Honestly I still think 6 robots full offense (this is an important distinction) fighting for 4 spots will still score more than 6 75% accurate high shooters because the low robots in theory actively don’t want to be there long. Meanwhile the 6 high shooters are less accurate (still) and can passively knock each others shots out, if you watched the field tour video when they show how much the cargo can bounce around up there I see a lot of shots that would have gone in this year being ricocheted out from one already in there.

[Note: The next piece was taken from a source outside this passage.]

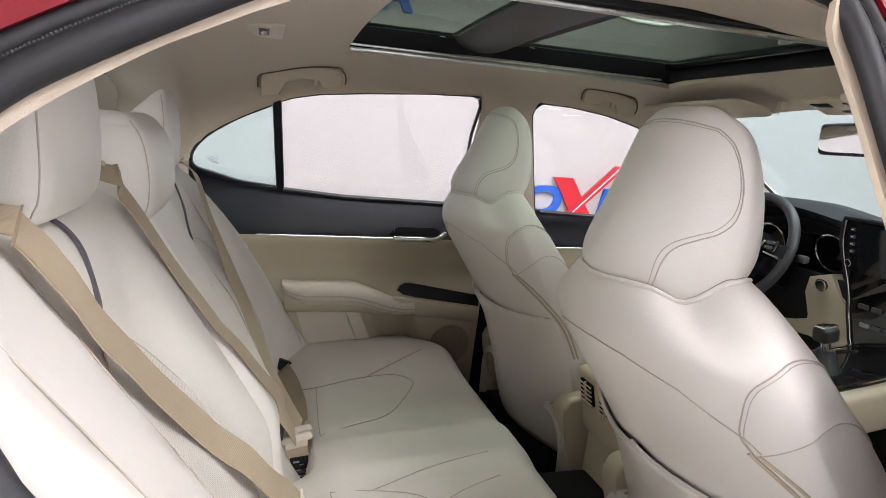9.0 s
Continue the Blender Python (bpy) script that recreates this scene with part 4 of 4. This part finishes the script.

Now from an active defense point of view if the argument is that the defender is circling the low goal area like a shark then once again at most their alliance is blocking 3 of the scoring areas and one is available the offense robot also has a slight advantage this year in that if they push someone into the hub then back out the robot who was pushed now has to go around the lower exits, and get back into position before the offense robot who is already passed said lower exits and is determining the direction of travel for both. Basically it is the opposite of rocket defense in 2019 since robots going for the rocket RP had a specific location they needed to go to and a small area to precisely score into, because of this defenders were able to park near a rocket and then peel robots who got past them off of it. While this year the defender does not know where the robot offense robot is heading (left, right, center) and once they get passed even if you attempt to peel the scoring is much quicker and more forgiving.
Now if you are arguing that the defense robot is chasing the low goal robot around and actively bothering them the whole time, then this is no different then the same argument for the high goal robot except now you have the added issue of not only pushing and bumping causing missed shots but also the height of a defender blocking camera vision or shots themselves.
Now for the high goal shooter one could argue this is mitigated by the safe zone, however unlike every other shooting game with safe zones in the last 16 years the safe zone is defined by you touching something vertical not horizontal. This is an important distinction because in other years you just needed some part of your robot, or just the bumpers inside of the volume of said area, this gives you a pretty big area to get away from defenders and get a clear shot. This year since it is vertical you must be actively touching it to be safe and it is only the one face of it, that makes denying access to the safe zone much easier than in previous years since you can just get to it first, or keep yourself positioned between them and the safe zone. It also makes it harder once you are actually there since at most you have 16 inches you can have the “body” of your robot away from but still touching the safe zone, and they can still just park 2 inches in front of you to block your visions or shots.
Cooper3175 has an excellent point. Everyone has equal chance to go after balls as they return. So it doesn’t matter how long your ball takes to return. This makes the 5 second vs 7 second difference irrelevant.
Also, the high shooter bots will likely be in a better position out on the perimeter to pursue returned balls and “rebounds”, since the low shooters must move up adjacent to the hub each time they score.
I agree mostly - where I disagree is that I think floor pickup will be essential to reduce cycle time and increase CARGO points. I wouldn’t be surprised if a lot of HP are busier during AUTO than TELEOP.